Indeed, the question may sound casual. But a bowl of plain noodles, lovingly called yangchun, or "sunshine of early spring", is anything but casual to people in this region.

Connoisseurs and food critics professed that there is art in this deceptively simple fare. It's often likened to a particular style of Chinese water painting that follows the rule of simplicity to the extreme. In the hand of a Zen maestro, a few brush strokes in black ink, it is said, can convey a meaning as deep as the mind can fathom.

Of course, most diners aren't that philosophical when it comes to eating. But you really need to have to cultivate a taste of simplicity to truly appreciate a bowl of needles garnished by nothing more than a sprinkle of chopped spring onions.

The secret of good-tasting yangchun noodles, food critics agree, is in the soup. None of the canned varieties will do. Every master cook has his own closely guarded formulas distilled from many years of experience in the culinary art. But there are common ingredients, such as chicken, lean pork, bones, Chinese ham and a variety of herbs.

Legend has it that discerning diners can tell the age of the chicken used in the soup by taste. Older chickens raised in open farms where they can roam free are best because their sinuous flesh lends a stronger flavor to the soup.

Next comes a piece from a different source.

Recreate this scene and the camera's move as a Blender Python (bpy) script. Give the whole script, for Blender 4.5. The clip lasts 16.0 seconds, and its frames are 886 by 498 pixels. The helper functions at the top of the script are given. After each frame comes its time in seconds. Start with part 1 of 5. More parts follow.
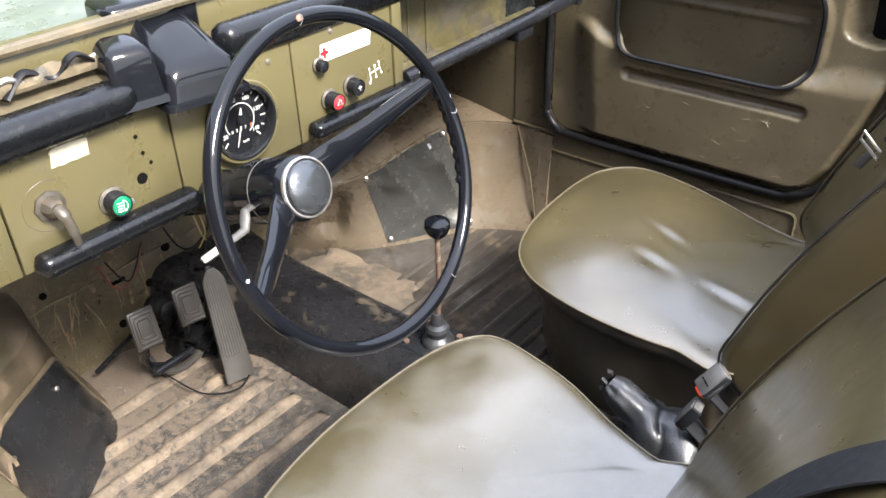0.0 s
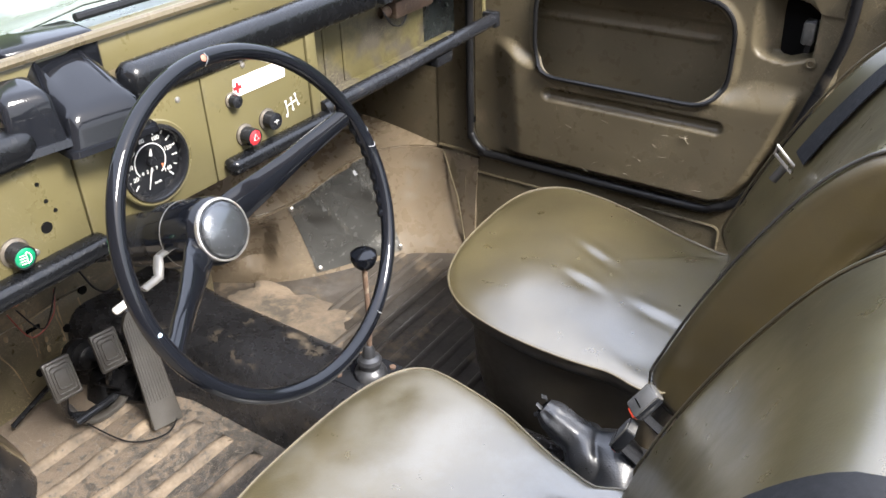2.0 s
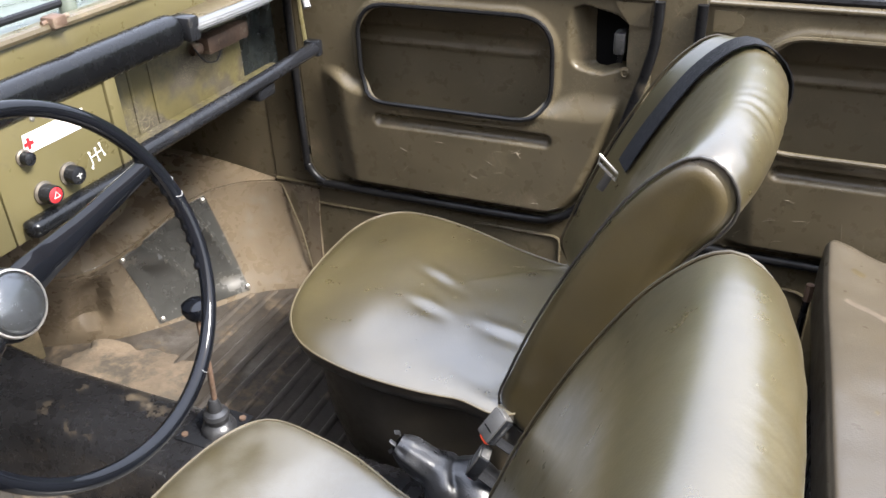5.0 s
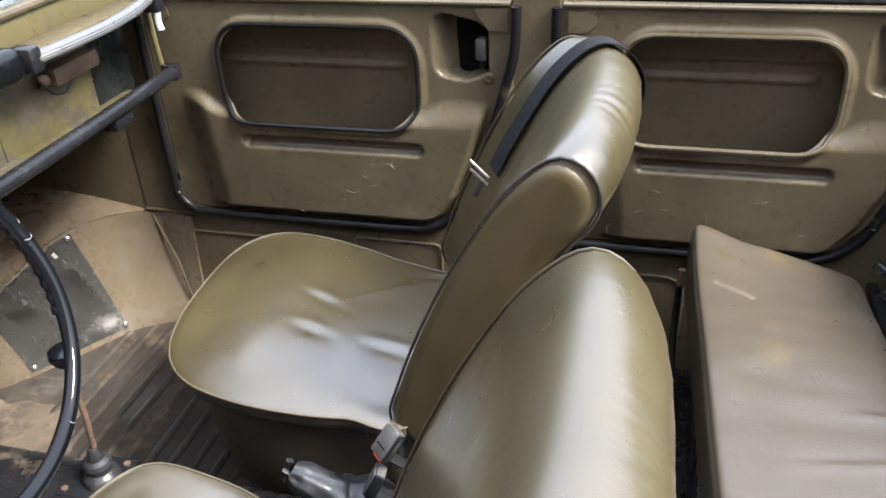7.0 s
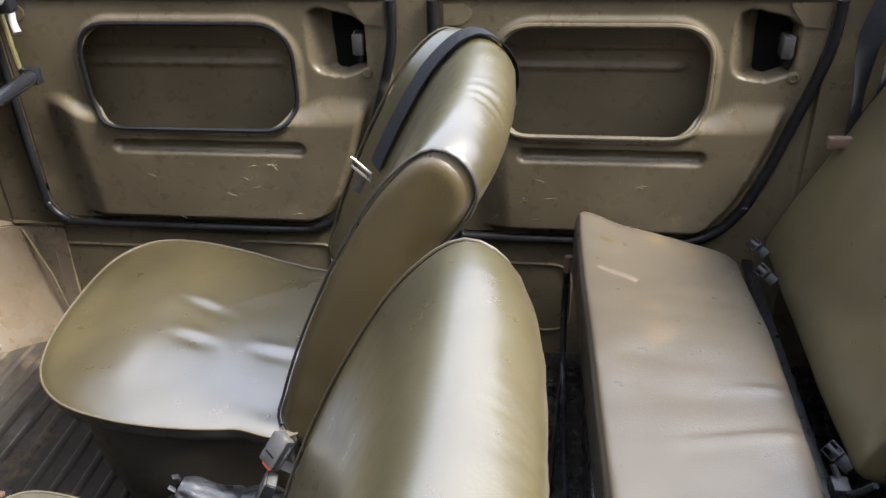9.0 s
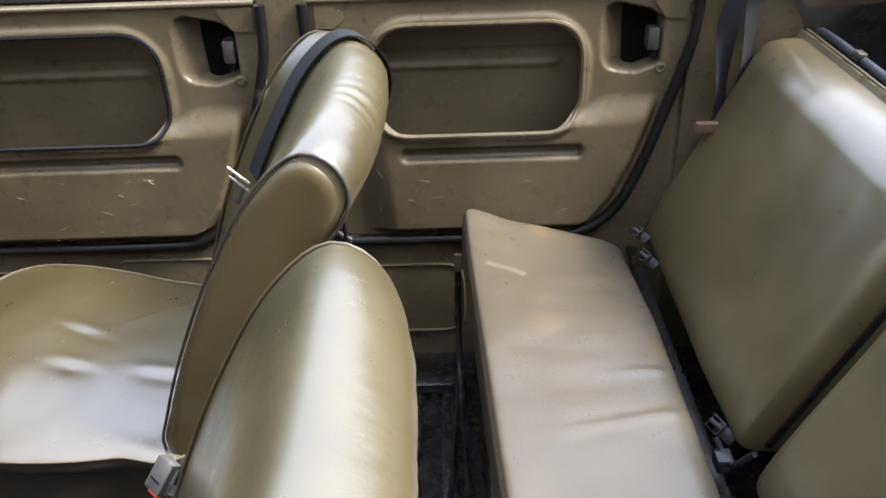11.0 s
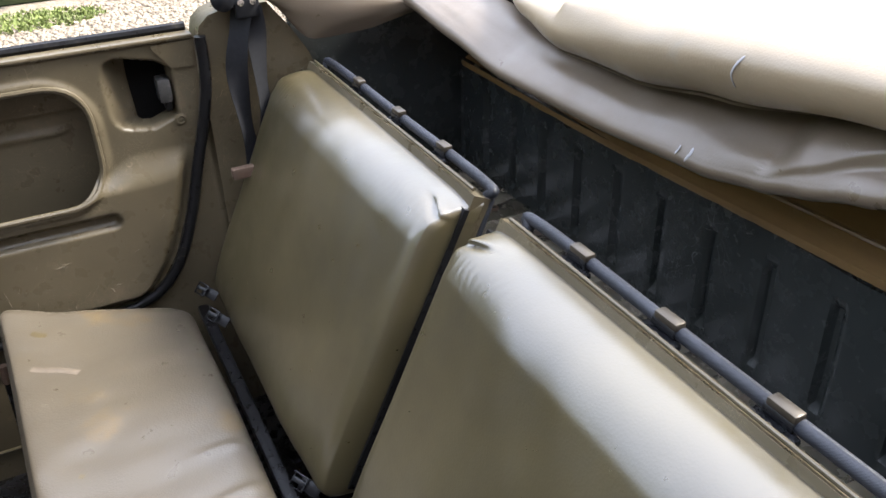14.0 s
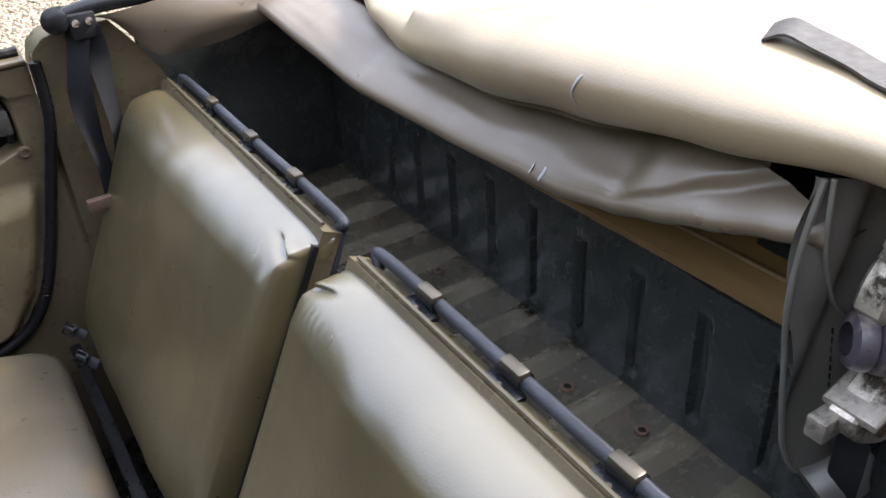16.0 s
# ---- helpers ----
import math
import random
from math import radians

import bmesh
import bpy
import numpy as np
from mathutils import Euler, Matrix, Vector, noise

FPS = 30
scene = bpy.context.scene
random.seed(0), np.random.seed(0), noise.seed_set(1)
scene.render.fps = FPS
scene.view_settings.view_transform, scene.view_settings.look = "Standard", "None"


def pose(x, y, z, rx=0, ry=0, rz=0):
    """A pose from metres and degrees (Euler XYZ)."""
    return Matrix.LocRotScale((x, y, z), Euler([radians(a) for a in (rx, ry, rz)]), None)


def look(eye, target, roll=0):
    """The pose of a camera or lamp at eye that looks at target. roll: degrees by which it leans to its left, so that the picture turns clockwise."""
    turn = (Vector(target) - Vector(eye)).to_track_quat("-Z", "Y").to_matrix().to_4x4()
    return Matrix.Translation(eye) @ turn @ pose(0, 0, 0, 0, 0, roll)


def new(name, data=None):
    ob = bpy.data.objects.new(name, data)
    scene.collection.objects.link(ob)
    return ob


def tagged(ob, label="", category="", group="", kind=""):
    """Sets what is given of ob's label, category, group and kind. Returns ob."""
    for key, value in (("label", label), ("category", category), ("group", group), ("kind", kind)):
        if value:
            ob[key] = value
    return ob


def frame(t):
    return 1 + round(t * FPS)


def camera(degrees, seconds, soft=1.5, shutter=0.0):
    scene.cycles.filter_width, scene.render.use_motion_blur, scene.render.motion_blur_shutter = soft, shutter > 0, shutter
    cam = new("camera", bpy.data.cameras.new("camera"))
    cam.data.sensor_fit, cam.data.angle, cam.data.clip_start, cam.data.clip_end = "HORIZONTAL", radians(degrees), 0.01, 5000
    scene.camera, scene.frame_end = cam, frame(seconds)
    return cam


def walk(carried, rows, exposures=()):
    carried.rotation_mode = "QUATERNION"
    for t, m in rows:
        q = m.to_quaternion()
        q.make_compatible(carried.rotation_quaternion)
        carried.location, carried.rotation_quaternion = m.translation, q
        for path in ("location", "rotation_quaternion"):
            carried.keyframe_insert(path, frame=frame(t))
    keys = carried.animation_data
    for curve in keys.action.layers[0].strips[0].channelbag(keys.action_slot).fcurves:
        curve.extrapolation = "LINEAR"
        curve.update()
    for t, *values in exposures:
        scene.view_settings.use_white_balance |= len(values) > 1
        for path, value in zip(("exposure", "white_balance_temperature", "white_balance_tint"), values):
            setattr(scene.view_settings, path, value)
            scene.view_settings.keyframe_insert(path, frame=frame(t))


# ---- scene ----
cam = camera(56.2, 16.0)
METRES, EYE, TILT, LEAN, TURN = 0.8, 1.35, -32.0, 0.0, 28.0
PATH = [
    (0, (0.305, -0.47, 1.272), (-0.777, 0.816, 0.188), -1.8),
    (0.5, (0.296, -0.473, 1.273), (-0.768, 0.829, 0.19), -1.6),
    (1, (0.288, -0.471, 1.278), (-0.758, 0.848, 0.198), -1.4),
    (1.5, (0.297, -0.457, 1.277), (-0.726, 0.895, 0.216), -1.6),
    (2, (0.3, -0.433, 1.282), (-0.671, 0.96, 0.226), -1.8),
    (2.5, (0.306, -0.416, 1.283), (-0.617, 1.016, 0.235), -1.8),
    (3, (0.311, -0.401, 1.284), (-0.565, 1.066, 0.243), -1.7),
    (3.5, (0.318, -0.387, 1.282), (-0.514, 1.112, 0.252), -1.7),
    (6, (0.343, -0.35, 1.284), (-0.269, 1.257, 0.264), -2.6),
    (6.5, (0.349, -0.346, 1.275), (-0.196, 1.292, 0.265), -2.7),
    (7, (0.356, -0.337, 1.282), (-0.122, 1.315, 0.262), -3.1),
    (7.5, (0.367, -0.331, 1.275), (-0.048, 1.34, 0.257), -3.3),
    (8, (0.37, -0.321, 1.274), (0.024, 1.36, 0.248), -3.1),
    (8.5, (0.378, -0.317, 1.271), (0.084, 1.37, 0.239), -2.6),
    (11, (0.427, -0.306, 1.258), (0.393, 1.407, 0.227), -2.2),
    (11.5, (0.45, -0.298, 1.252), (0.525, 1.412, 0.218), -2.5),
    (12, (0.483, -0.289, 1.253), (0.722, 1.402, 0.212), -2.4),
    (12.5, (0.503, -0.287, 1.258), (0.904, 1.373, 0.217), -2.0),
    (13, (0.54, -0.281, 1.262), (1.108, 1.338, 0.234), -1.2),
    (13.5, (0.576, -0.266, 1.265), (1.266, 1.312, 0.249), -1.2),
    (14, (0.632, -0.25, 1.275), (1.384, 1.298, 0.256), -1.9),
    (14.5, (0.69, -0.238, 1.28), (1.493, 1.271, 0.241), -2.0),
    (15, (0.73, -0.23, 1.289), (1.55, 1.257, 0.232), -3.0),
    (15.5, (0.76, -0.223, 1.298), (1.598, 1.247, 0.231), -3.7),
    (16, (0.772, -0.22, 1.306), (1.635, 1.222, 0.222), -3.7),
]
walk(cam, [(t, look(eye, target, roll)) for t, eye, target, roll in PATH], exposures=((0.0, 2.14), (3.5, 2.13), (7.0, 1.98), (9.5, 2.04), (11.0, 2.15), (12.5, 2.21), (13.5, 2.17), (14.5, 2.09), (16.0, 1.96)))

# ---------------------------------------------------------------- light
SUN_EL, SUN_AZ = 47.0, -11.0          # height of the sun and its bearing from +x, in degrees
world = bpy.data.worlds.new("sky")
scene.world = world
world.use_nodes = True
wn = world.node_tree.nodes
sky = wn.new("ShaderNodeTexSky")
sky.sky_type = 'NISHITA'
sky.sun_disc = False
sky.sun_elevation = radians(SUN_EL)
sky.sun_rotation = radians(90 - SUN_AZ)
sky.dust_density = 3.0
sky.air_density = 1.4
veil = wn.new("ShaderNodeMix")        # thin white cloud over the whole sky
veil.data_type = 'RGBA'
veil.inputs[0].default_value = 0.5
world.node_tree.links.new(sky.outputs[0], veil.inputs[6])
where = wn.new("ShaderNodeTexCoord")
split = wn.new("ShaderNodeSeparateXYZ")
grade = wn.new("ShaderNodeMapRange")  # an overcast sky is three times as bright overhead as at the horizon
grade.inputs["From Min"].default_value, grade.inputs["From Max"].default_value = 0.0, 1.0
grade.inputs["To Min"].default_value, grade.inputs["To Max"].default_value = 0.36, 1.08
tint = wn.new("ShaderNodeVectorMath")
tint.operation = 'SCALE'
tint.inputs[0].default_value = (17.4, 18.5, 22.2)
world.node_tree.links.new(where.outputs["Generated"], split.inputs[0])
world.node_tree.links.new(split.outputs["Z"], grade.inputs["Value"])
world.node_tree.links.new(grade.outputs[0], tint.inputs["Scale"])
world.node_tree.links.new(tint.outputs[0], veil.inputs[7])
world.node_tree.links.new(veil.outputs[2], wn["Background"].inputs[0])
wn["Background"].inputs[1].default_value = 0.118
sun = new("sun", bpy.data.lights.new("sun", 'SUN'))
sun.data.energy, sun.data.angle, sun.data.color = 4.2, radians(16), (1.0, 0.955, 0.905)
sun_dir = Vector((math.cos(radians(SUN_EL)) * math.cos(radians(SUN_AZ)), math.cos(radians(SUN_EL)) * math.sin(radians(SUN_AZ)), math.sin(radians(SUN_EL))))
sun.matrix_world = look(sun_dir * 30, (0, 0, 0))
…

But stronger doesn't necessarily mean better. The flavor of the soup must not be allowed to overpower the refreshing taste of wheat in the noodles.

This all sounds like much ado about nothing. If you think so, you probably don't know what you missed.

We are not talking about the meaning of culinary art or similar lofty subjects. Let's talk about making money.

Zhejiang province, as we all know, is a low-cost manufacturing center, producing trillions of yuan in goods for export around the world. This model of economic growth is hit by rising labor and land costs, which have slashed manufacturers' profit margins to the bone.

There has been much talk about industrial restructuring, but little real progress has been made. There might be something that the entrepreneurs producing shoes, clothing and accessories can learn from the master Zhejiang chefs who demand nothing less than perfection even when cooking a bowl of yangchun noodles. It's the undivided attention to detail, irrespective of how laborious the process is, that distinguishes them from the common cooks.

It doesn't cost much to serve a bowl of plain noodles. But it is the yardstick by which many eateries are judged. Diners here believe that a restaurant that serves a decent bowl of plain noodles can be trusted to do other dishes right. That trust is a valuable asset that allows the restaurant owner to charge a premium.

There is really nothing high-tech special about the iPhone, for instance. It's the attention to detail that sells.